Селились здесь отдельными, казалось, чудом прилепившимися на отрогах гор гнездами. Жили здесь люди в вечной нужде и на самом деле редко задумывались над величием и красотой своего окружения — они просто не замечали его. Изгнанные с плодородных равнин, они трудились в горах, жили непритязательной жизнью. Но как бы там ни было, гуцулы крепко любили свою родную, суровую и далеко не щедрую природу, ведь свобода и независимость для них превыше всего. Позже поэт Василий Атаманюк нашел удивительно точные слова:
Хоч злидні взяв гуцул до хати,Хоч жити став в гнізді орла —Але над ним природа мати3 любов'ю руки простягла.

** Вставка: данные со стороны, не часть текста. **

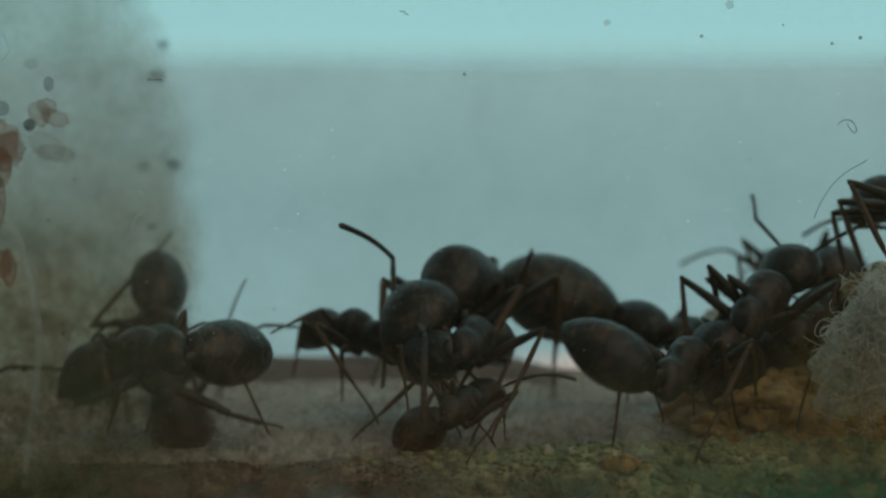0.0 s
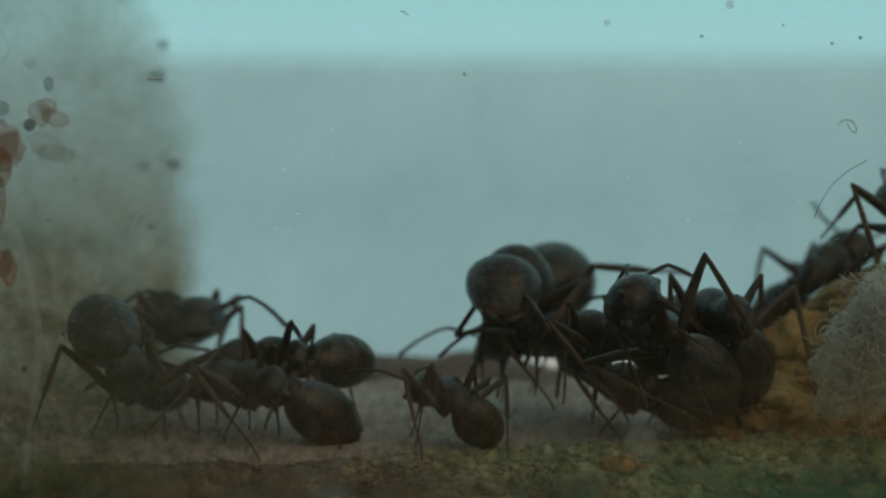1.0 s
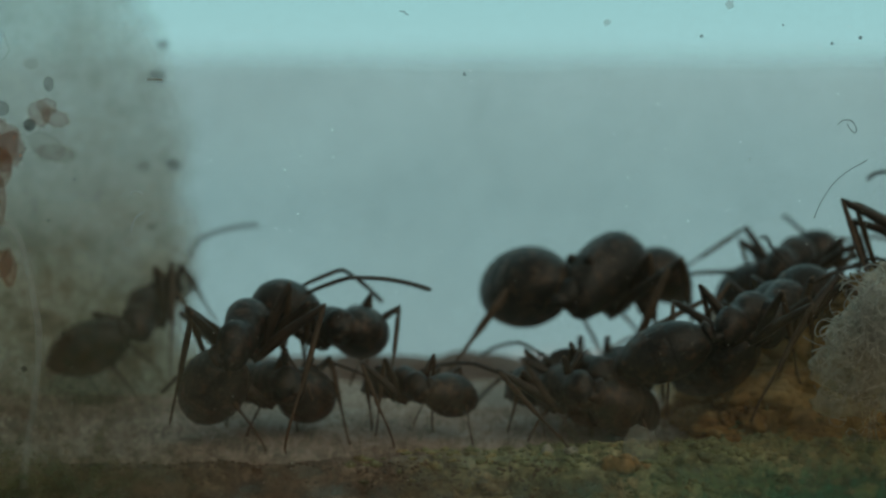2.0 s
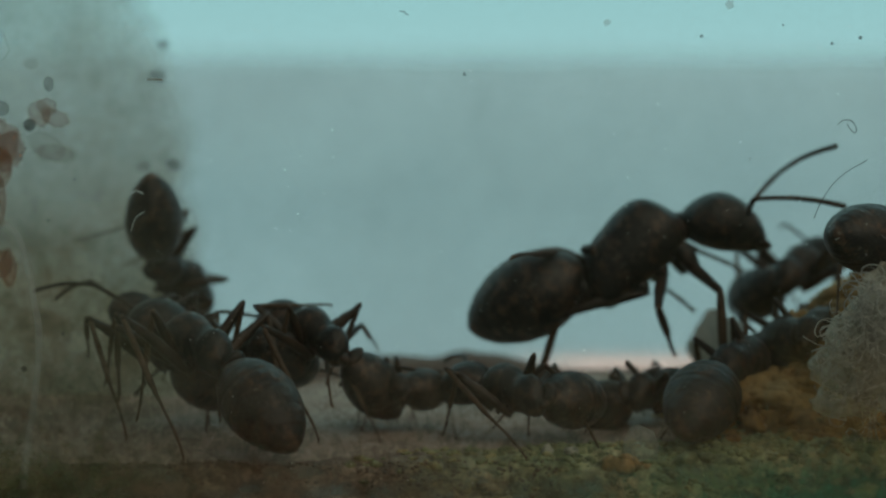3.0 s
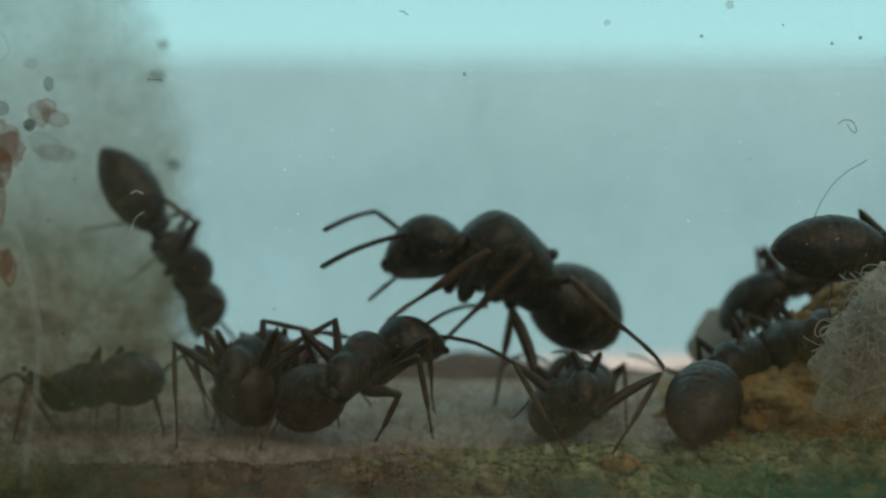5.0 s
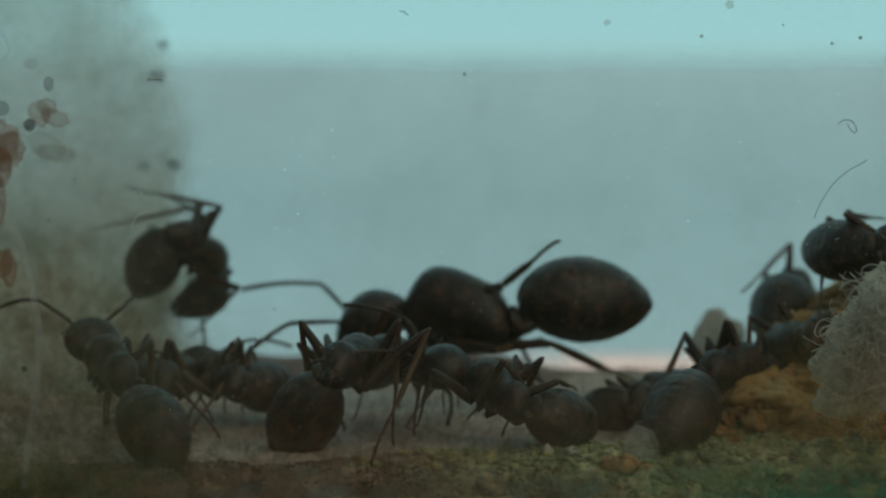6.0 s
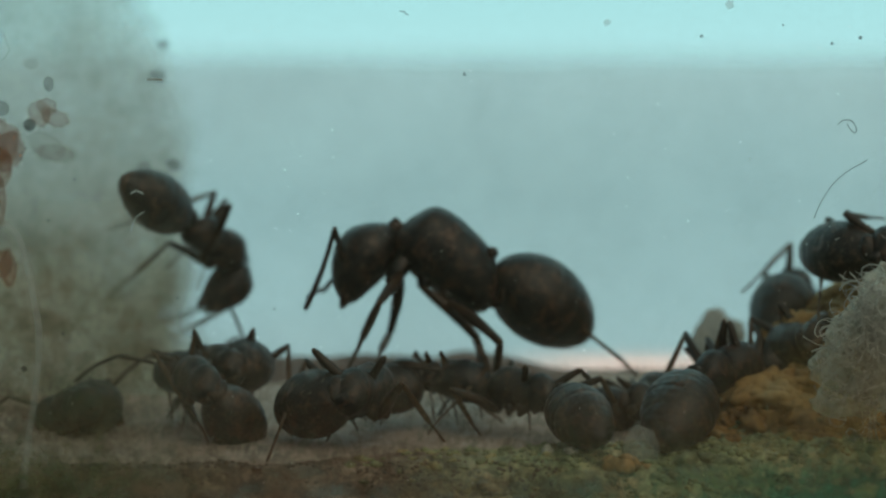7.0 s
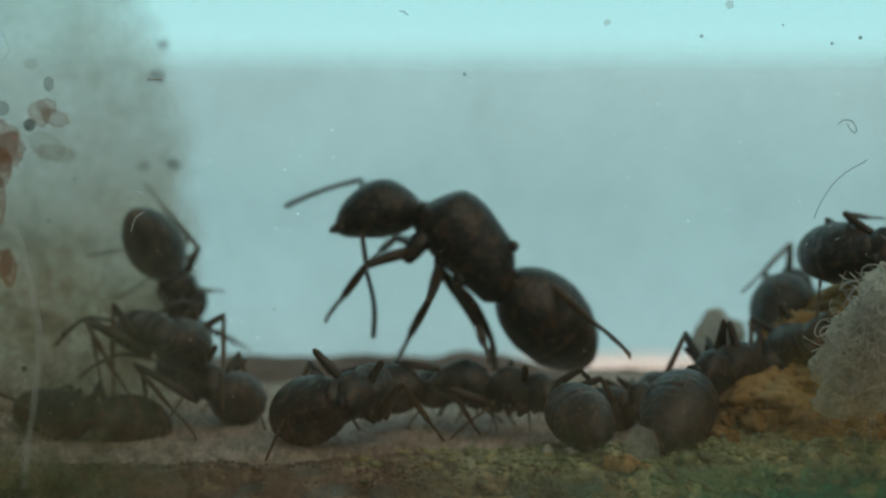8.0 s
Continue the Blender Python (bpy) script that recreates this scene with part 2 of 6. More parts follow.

Где-то около полудня путешественники прибыли на место. Буркут тогда был еще непотревоженным, живописным уголком Гуцульщины. На опушке несколько хаток; вблизи стремительный ручей с ледяной прозрачной водой. Густой до черноты ельник пугал своей тишиной, которую нарушали только птичье пение да доносящийся снизу глухой шум быстрого Черемоша, Прекрасное местечко, лучшего в Карпатах не найти!
«КОММУНИСТИЧЕСКИЙ МАНИФЕСТ» ЗАШИФРОВАН
В Буркуте жизнь потекла размеренно и спокойно. Вскоре Леся стала поправляться — меньше кашляла, кровотечения из горла прекратились. Спустя недельку-вторую она уже принялась за свои литературные занятия, и, как всегда в таких случаях, то есть находясь за границей, в первую очередь за нелегальные издания социал-демократической партии. По этому поводу она вела активную переписку с ближайшими друзьями и знакомыми — Франко, Павлыком, Гнатюком, Симовичем, с издателем Ганкевичем.

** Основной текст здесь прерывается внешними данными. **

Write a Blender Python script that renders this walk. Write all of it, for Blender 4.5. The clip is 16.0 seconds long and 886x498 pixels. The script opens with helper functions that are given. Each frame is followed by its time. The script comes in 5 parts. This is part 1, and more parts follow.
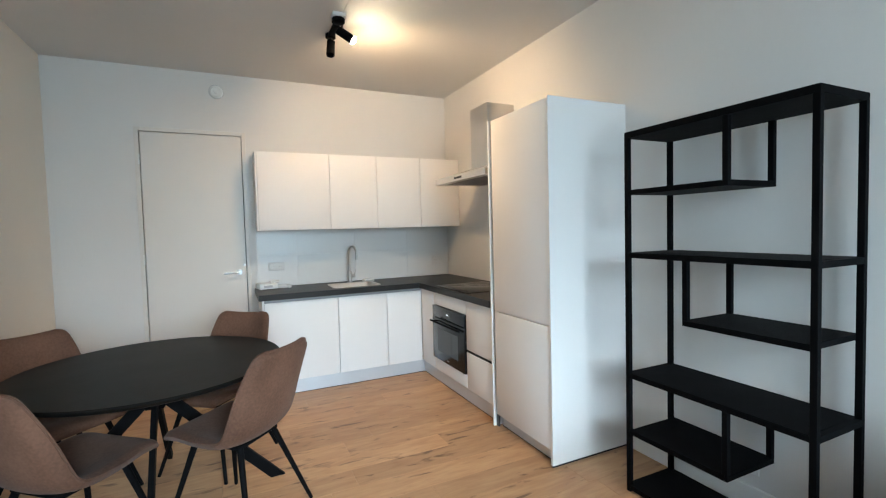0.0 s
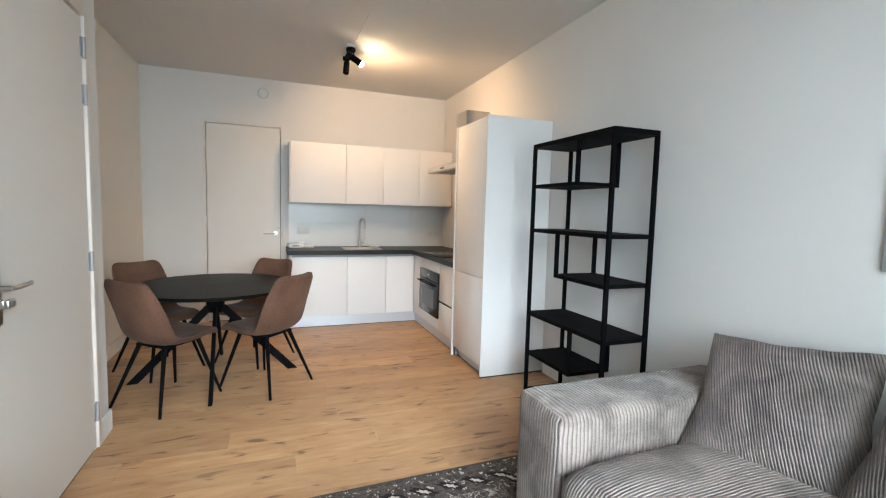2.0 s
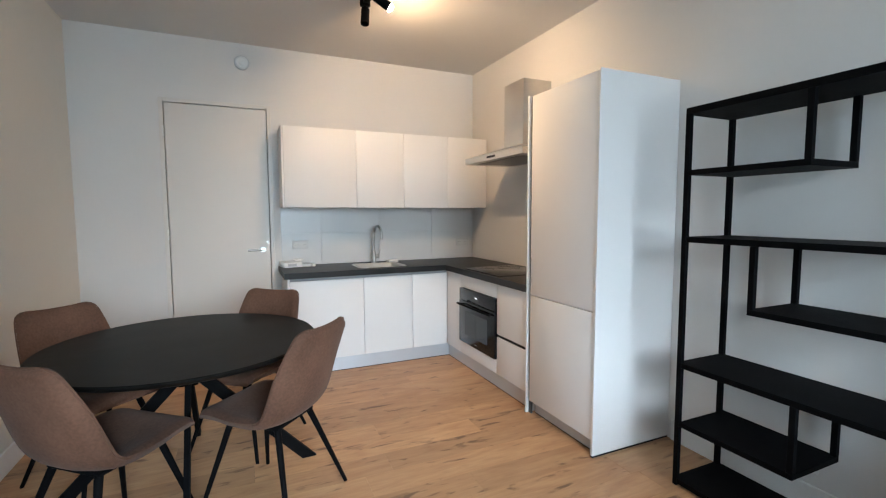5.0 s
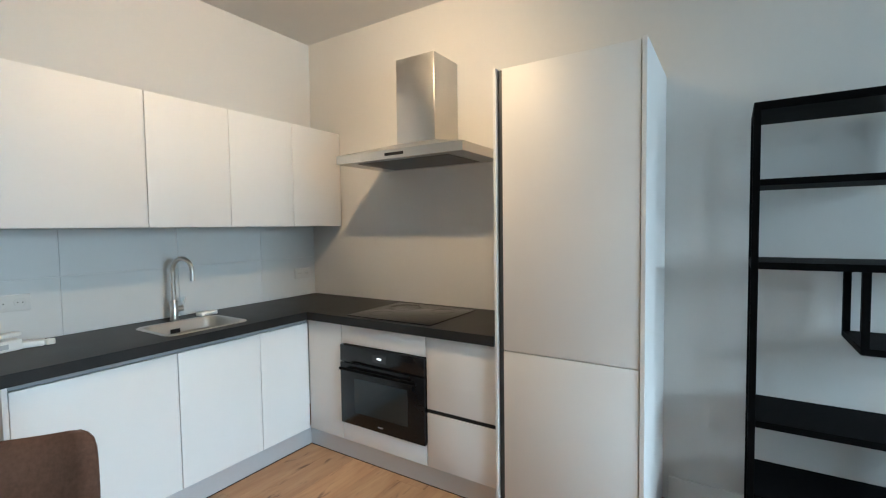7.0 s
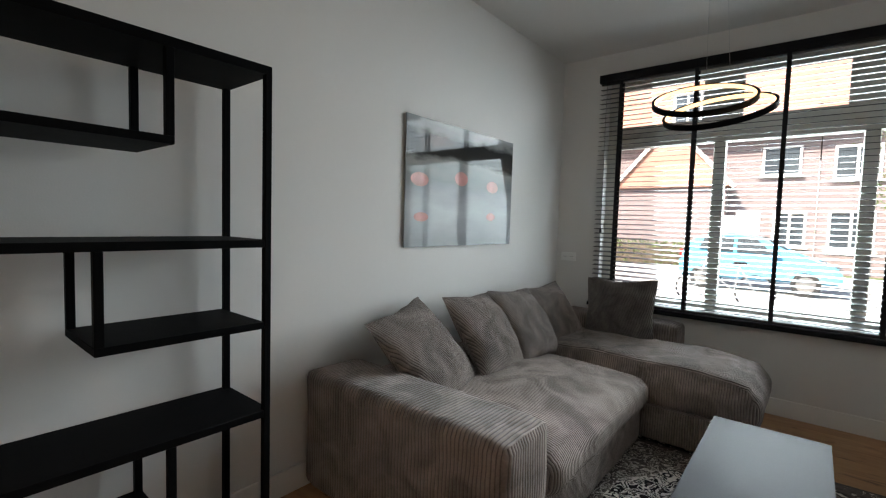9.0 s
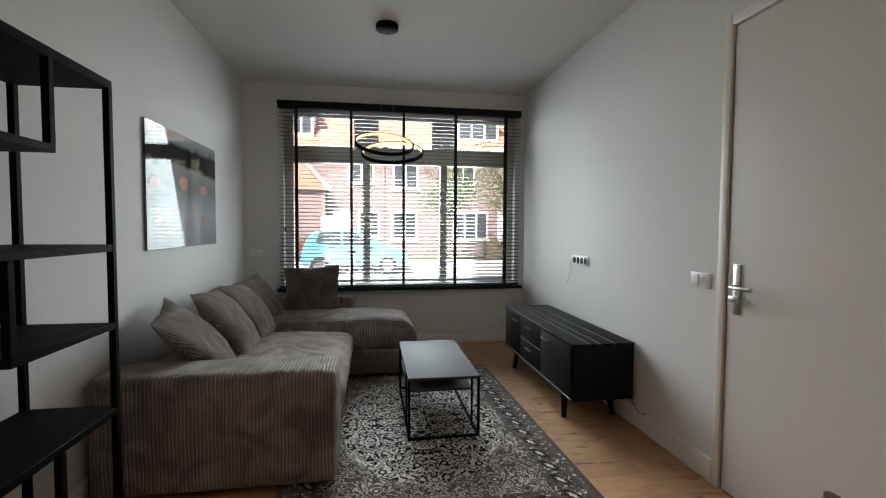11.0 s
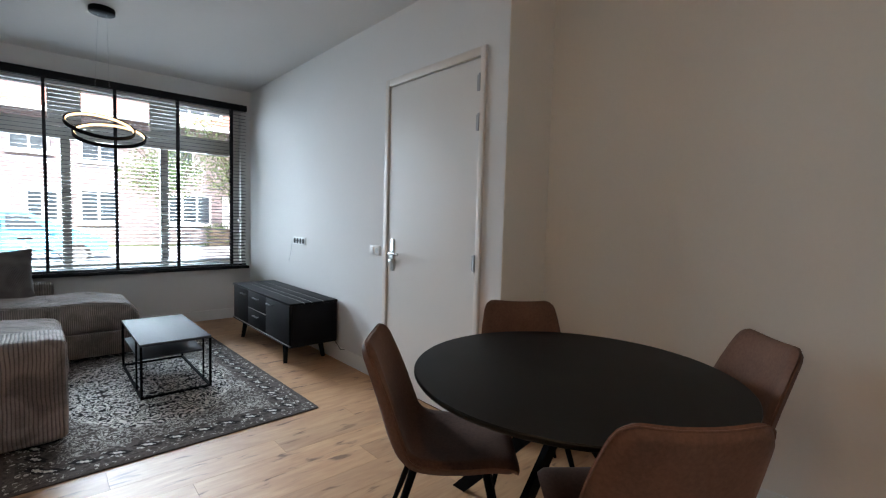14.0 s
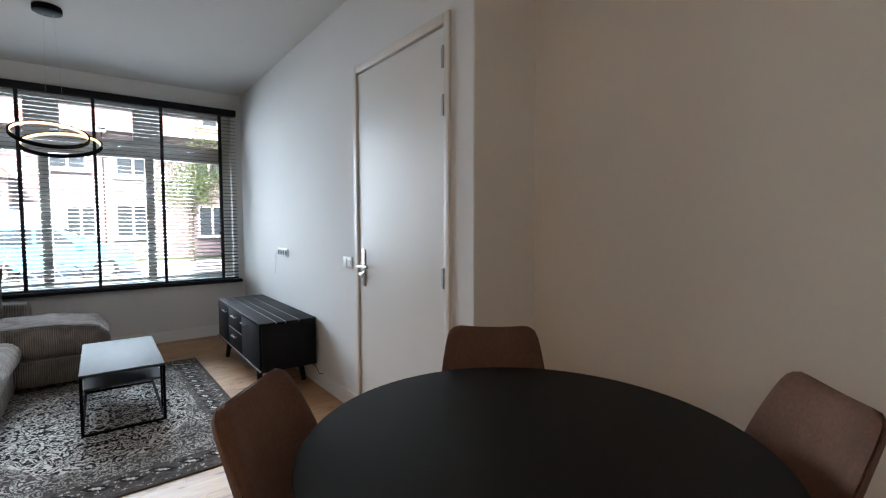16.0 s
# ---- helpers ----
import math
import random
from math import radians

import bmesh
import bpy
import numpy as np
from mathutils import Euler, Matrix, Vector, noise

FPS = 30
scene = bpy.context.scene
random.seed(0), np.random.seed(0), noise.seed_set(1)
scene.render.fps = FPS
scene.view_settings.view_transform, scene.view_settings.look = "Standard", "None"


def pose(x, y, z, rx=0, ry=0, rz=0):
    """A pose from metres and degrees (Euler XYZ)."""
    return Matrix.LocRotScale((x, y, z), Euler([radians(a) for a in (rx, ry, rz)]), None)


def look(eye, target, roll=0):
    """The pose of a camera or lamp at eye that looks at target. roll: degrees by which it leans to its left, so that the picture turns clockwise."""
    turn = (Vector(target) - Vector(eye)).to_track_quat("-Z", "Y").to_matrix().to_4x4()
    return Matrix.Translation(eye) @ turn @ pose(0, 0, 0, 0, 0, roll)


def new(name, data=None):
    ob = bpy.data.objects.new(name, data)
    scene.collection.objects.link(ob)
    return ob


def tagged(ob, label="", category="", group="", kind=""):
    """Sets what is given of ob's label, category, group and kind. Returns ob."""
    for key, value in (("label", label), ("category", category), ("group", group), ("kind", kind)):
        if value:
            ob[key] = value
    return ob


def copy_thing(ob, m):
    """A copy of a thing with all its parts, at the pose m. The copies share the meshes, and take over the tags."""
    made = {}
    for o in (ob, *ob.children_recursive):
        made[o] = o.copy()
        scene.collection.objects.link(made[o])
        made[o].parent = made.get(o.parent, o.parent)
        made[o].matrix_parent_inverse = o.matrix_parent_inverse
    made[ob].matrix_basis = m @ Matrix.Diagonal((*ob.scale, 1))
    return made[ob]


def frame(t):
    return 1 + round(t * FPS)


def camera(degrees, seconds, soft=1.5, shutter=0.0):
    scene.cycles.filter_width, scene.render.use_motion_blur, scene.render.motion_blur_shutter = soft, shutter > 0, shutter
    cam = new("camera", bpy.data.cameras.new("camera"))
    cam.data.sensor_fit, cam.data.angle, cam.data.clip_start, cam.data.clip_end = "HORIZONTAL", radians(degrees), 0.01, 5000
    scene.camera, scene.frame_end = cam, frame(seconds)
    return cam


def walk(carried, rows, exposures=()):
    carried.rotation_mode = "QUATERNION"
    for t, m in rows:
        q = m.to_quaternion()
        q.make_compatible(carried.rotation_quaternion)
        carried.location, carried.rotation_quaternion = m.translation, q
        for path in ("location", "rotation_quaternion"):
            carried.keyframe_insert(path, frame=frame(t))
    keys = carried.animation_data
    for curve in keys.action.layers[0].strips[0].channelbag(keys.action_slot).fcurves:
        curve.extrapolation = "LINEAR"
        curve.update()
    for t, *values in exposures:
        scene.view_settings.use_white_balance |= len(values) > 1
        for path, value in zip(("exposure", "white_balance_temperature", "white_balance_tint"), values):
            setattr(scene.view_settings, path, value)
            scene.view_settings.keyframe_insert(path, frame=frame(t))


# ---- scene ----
cam = camera(88.9, 16.0, soft=1.2)
PATH = [
    (0, (-2.321, -4.811, 1.463), (-1.472, -3.003, 1.372), -1.5),
    (0.5, (-2.319, -5.252, 1.45), (-1.609, -3.386, 1.343), -0.5),
    (1, (-2.246, -5.616, 1.426), (-1.634, -3.718, 1.268), 0.2),
    (1.5, (-2.23, -5.873, 1.431), (-1.603, -3.982, 1.264), 0.8),
    (2, (-2.271, -6.081, 1.419), (-1.569, -4.215, 1.254), 1.5),
    (2.5, (-2.308, -6.224, 1.44), (-1.585, -4.366, 1.277), 1.6),
    (3, (-2.342, -6.197, 1.434), (-1.637, -4.333, 1.267), 1.2),
    (3.5, (-2.352, -5.91, 1.395), (-1.64, -4.048, 1.226), 0.5),
    (4, (-2.345, -5.543, 1.407), (-1.598, -3.695, 1.236), -0.0),
    (6.5, (-2.635, -3.26, 1.459), (-1.3, -1.773, 1.392), -0.6),
    (7, (-2.615, -2.967, 1.468), (-0.935, -1.89, 1.37), -0.8),
    (7.5, (-2.665, -2.824, 1.446), (-0.716, -2.401, 1.317), -0.6),
    (8, (-2.59, -2.833, 1.38), (-0.62, -3.153, 1.241), 0.6),
    (8.5, (-2.29, -2.95, 1.359), (-0.533, -3.899, 1.253), 1.6),
    (9, (-1.984, -3.012, 1.395), (-0.72, -4.557, 1.275), 1.7),
    (9.5, (-1.658, -2.859, 1.4), (-1.057, -4.763, 1.29), 0.5),
    (10, (-1.529, -2.582, 1.367), (-1.363, -4.573, 1.268), 0.0),
    (12.5, (-1.239, -1.24, 1.403), (-1.983, -3.094, 1.303), 1.1),
    (13, (-1.16, -1.164, 1.386), (-2.105, -2.923, 1.262), 1.1),
    (13.5, (-1.115, -1.063, 1.389), (-2.29, -2.676, 1.256), 1.2),
    (14, (-1.118, -0.989, 1.37), (-2.45, -2.475, 1.241), 1.6),
    (14.5, (-1.145, -0.984, 1.363), (-2.561, -2.39, 1.231), 1.5),
    (15, (-1.245, -1.045, 1.378), (-2.69, -2.421, 1.239), 0.7),
    (15.5, (-1.459, -1.096, 1.355), (-2.83, -2.547, 1.23), -0.1),
    (16, (-1.771, -1.132, 1.385), (-2.982, -2.72, 1.271), -0.1),
]
EXPOSURE = [(0.0, 2.85, 6200, 7), (1.0, 2.85, 6380, 10), (2.5, 2.9, 6860, 13), (4.0, 2.85, 6610, 13), (6.5, 2.7, 5900, 5), (7.5, 2.8, 5810, 2), (8.0, 3.05, 5900, 6), (8.5, 2.53, 6990, 13),
            (9.0, 2.05, 7210, 15), (9.5, 1.74, 7380, 17), (10.0, 1.71, 7470, 18), (12.5, 2.21, 6730, 16), (14.0, 2.36, 6380, 15), (15.0, 2.61, 6290, 12), (16.0, 2.41, 6510, 16)]
walk(cam, [(t, look(eye, target, roll)) for t, eye, target, roll in PATH], EXPOSURE)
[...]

В Буркут к Лесе приехал дорогой гость — Иван Франко. Был он в гораздо лучшем настроении и «уже не казался таким пришибленным», охотно рассуждал об общественных делах и в конечном итоге вызвался помочь в издании политической литературы, Ганкевич долго тянул с печатанием этих популярных книжек. Леся нервничала, теряла душевное равновесие. Писала ему. Уже подходит срок возвращения в Россию, а дело не сделано. Теперь надежда на Франко. Из Черновцов Леся посылает ему письмо инструктивного характера: зашифровывает названия книг, просит сообщить все, что касается их дальнейшей судьбы.